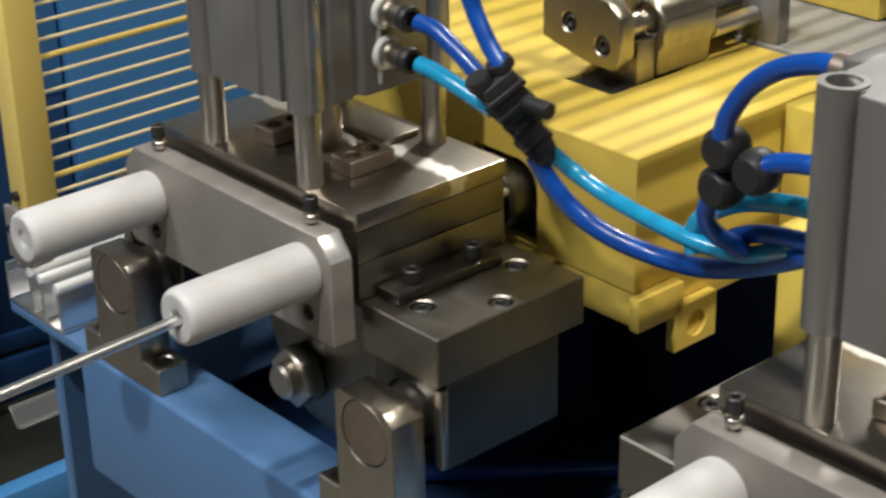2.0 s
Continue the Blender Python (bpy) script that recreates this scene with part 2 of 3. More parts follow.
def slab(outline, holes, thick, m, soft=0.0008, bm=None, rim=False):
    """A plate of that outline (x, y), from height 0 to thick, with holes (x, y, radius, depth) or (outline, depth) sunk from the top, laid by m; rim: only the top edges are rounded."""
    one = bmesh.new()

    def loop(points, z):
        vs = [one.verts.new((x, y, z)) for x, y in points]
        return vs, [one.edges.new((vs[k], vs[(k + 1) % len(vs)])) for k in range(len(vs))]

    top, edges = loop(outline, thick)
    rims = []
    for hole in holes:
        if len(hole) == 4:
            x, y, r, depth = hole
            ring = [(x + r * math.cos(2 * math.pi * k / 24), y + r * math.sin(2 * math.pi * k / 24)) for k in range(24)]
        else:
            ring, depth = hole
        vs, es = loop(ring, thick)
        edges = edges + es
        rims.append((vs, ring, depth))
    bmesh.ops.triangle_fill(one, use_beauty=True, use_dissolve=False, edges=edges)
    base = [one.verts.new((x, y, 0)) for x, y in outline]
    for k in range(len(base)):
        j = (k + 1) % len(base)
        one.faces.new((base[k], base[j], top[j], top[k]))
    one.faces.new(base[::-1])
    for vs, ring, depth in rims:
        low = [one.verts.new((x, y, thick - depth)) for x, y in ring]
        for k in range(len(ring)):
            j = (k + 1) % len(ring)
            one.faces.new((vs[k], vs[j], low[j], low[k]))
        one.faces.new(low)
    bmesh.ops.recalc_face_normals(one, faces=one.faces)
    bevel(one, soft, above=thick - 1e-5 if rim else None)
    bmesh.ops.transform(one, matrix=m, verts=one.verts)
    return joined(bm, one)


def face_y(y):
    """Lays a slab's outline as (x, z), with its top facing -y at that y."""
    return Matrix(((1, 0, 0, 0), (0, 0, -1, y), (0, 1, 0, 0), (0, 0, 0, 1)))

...

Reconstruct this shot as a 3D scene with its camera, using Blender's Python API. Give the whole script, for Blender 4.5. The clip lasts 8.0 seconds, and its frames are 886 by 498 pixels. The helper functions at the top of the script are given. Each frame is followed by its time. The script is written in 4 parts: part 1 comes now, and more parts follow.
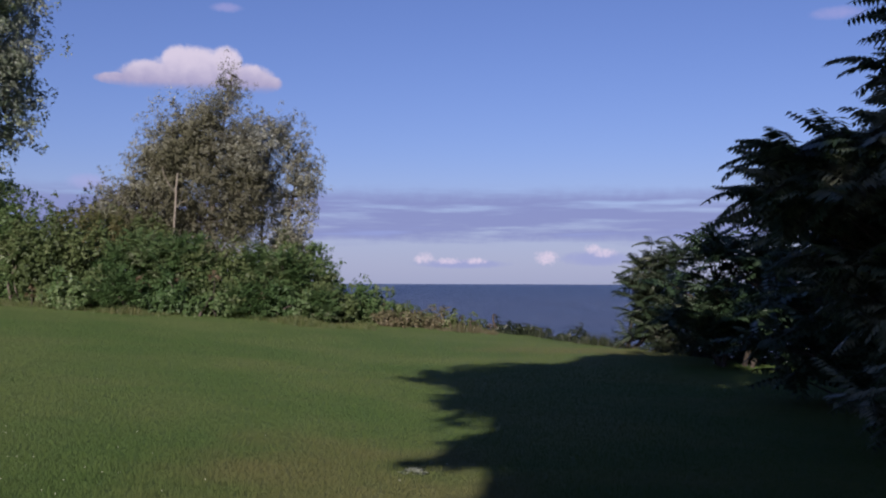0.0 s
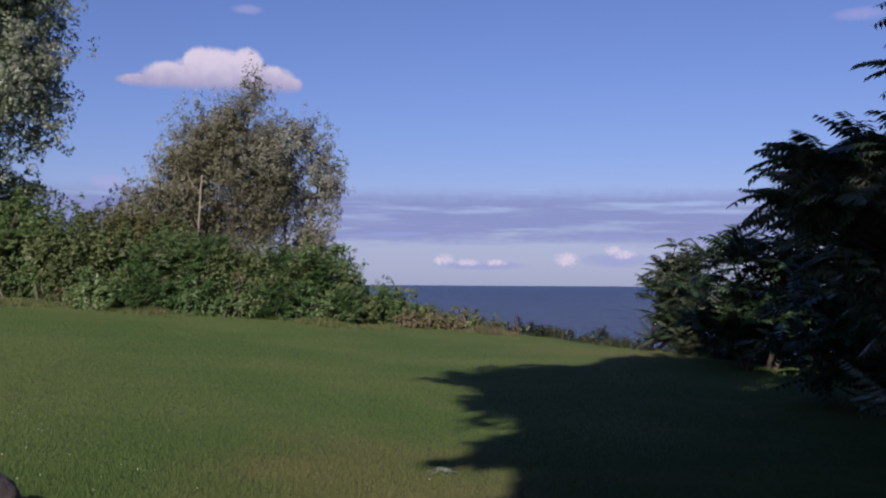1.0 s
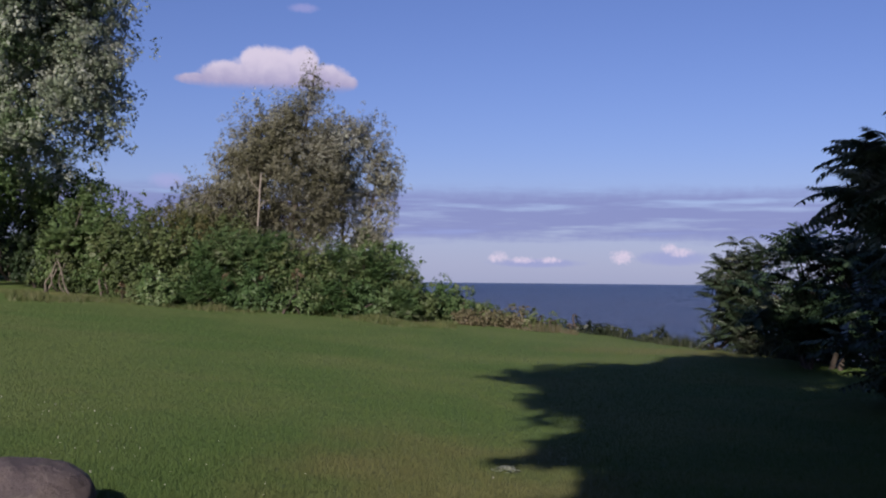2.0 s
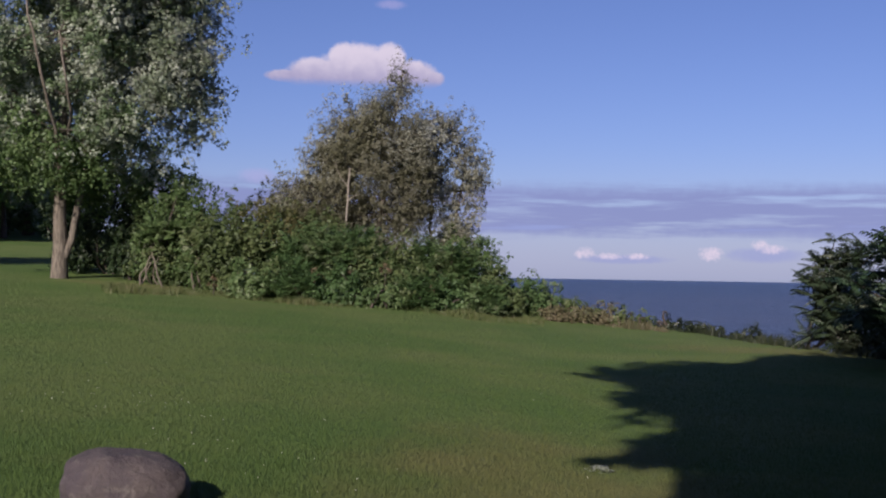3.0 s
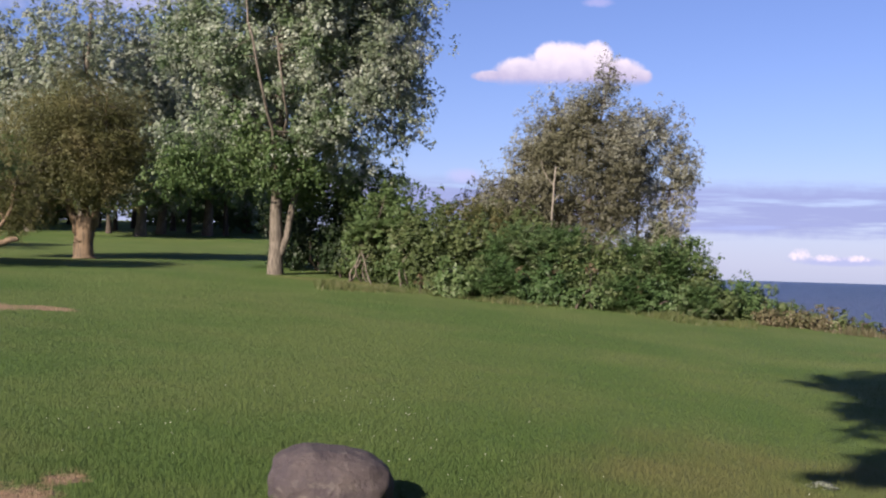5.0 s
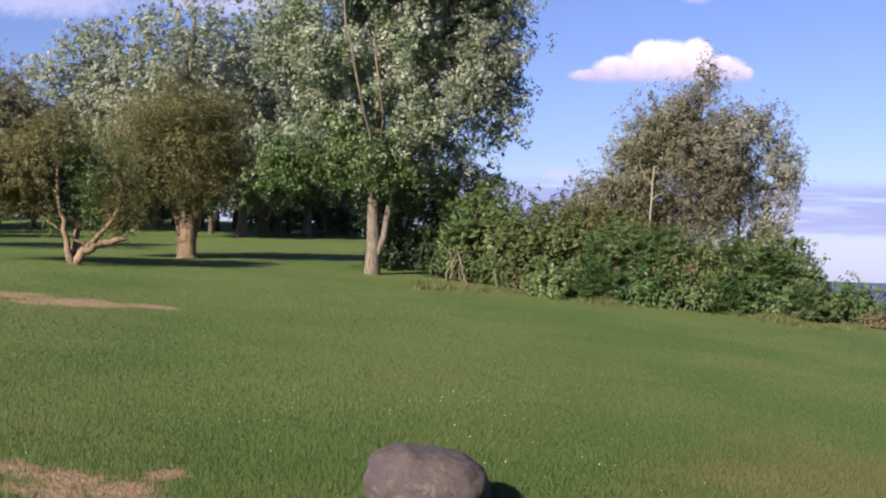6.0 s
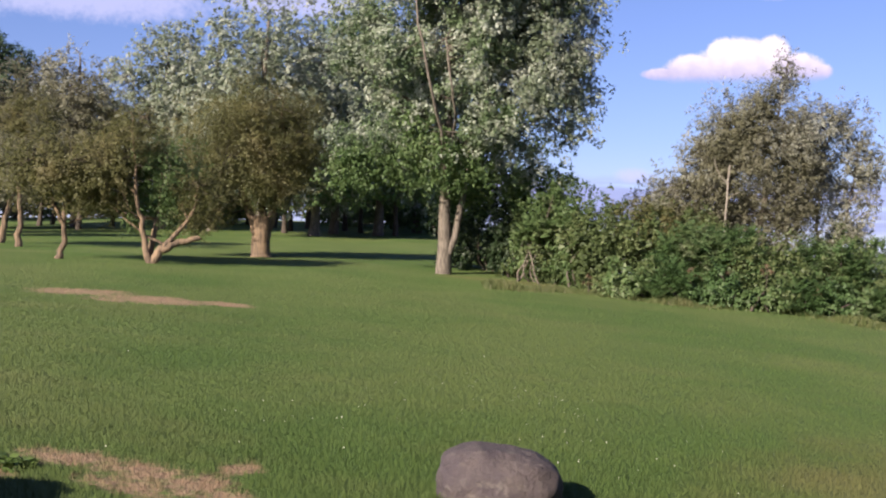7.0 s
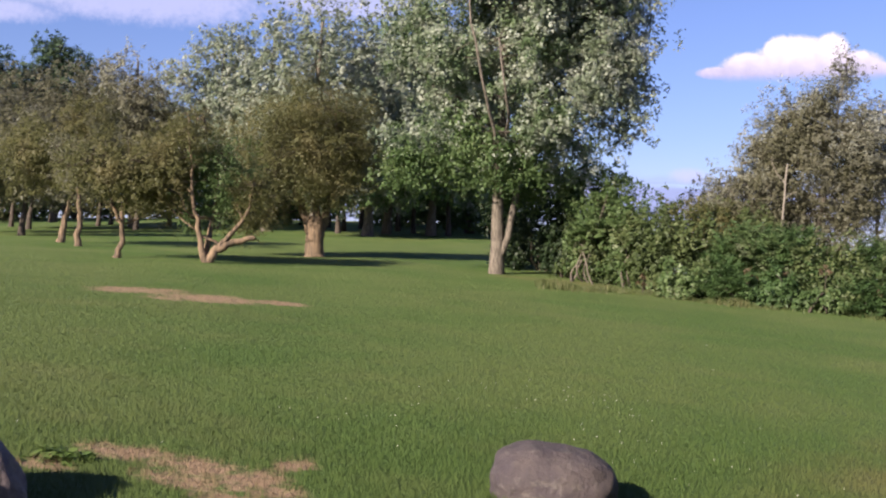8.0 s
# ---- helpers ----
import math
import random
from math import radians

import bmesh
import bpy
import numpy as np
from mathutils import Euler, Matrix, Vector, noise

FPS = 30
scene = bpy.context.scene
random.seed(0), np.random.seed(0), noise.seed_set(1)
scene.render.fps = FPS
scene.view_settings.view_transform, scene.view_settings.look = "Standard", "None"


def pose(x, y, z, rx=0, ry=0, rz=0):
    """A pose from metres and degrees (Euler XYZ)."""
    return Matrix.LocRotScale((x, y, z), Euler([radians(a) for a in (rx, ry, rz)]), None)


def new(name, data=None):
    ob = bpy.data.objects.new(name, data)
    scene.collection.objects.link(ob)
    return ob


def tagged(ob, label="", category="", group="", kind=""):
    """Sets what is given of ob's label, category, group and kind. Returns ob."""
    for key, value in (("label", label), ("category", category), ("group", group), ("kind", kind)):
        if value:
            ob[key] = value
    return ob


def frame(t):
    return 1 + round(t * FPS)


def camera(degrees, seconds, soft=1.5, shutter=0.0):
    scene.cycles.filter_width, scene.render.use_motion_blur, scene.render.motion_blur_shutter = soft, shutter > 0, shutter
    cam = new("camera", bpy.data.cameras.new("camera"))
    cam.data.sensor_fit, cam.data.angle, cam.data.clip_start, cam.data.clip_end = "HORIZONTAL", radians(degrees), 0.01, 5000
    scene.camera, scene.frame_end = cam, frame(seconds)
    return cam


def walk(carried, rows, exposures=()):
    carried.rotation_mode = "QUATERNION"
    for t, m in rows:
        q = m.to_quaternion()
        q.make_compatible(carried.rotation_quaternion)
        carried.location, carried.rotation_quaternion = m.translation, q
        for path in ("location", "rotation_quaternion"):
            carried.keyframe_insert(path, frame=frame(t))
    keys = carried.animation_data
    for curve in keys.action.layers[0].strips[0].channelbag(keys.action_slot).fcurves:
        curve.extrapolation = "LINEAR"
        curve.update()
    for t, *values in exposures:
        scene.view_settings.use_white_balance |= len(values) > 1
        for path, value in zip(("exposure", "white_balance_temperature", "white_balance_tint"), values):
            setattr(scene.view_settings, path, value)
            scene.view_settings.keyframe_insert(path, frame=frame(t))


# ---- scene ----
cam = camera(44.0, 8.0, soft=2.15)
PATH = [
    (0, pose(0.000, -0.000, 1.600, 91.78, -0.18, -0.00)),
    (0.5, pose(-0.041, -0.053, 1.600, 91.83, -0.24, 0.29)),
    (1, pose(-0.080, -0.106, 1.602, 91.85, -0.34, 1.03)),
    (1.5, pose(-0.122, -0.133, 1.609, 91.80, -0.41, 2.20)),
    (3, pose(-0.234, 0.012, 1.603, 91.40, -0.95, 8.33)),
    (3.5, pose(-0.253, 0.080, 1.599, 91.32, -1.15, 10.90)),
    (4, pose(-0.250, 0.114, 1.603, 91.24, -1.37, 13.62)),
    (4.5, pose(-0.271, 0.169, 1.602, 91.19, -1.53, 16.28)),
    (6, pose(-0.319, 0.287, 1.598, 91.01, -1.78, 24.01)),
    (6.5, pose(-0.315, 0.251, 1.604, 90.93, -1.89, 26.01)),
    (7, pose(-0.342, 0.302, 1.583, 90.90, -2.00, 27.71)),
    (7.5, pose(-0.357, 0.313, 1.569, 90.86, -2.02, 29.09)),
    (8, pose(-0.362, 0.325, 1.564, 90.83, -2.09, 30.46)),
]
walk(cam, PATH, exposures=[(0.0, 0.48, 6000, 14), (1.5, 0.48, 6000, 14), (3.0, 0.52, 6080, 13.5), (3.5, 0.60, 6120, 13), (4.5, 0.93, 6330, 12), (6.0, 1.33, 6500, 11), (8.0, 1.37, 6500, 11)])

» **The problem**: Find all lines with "shutter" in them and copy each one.

» **Response for this exercise**:
def camera(degrees, seconds, soft=1.5, shutter=0.0):
    scene.cycles.filter_width, scene.render.use_motion_blur, scene.render.motion_blur_shutter = soft, shutter > 0, shutter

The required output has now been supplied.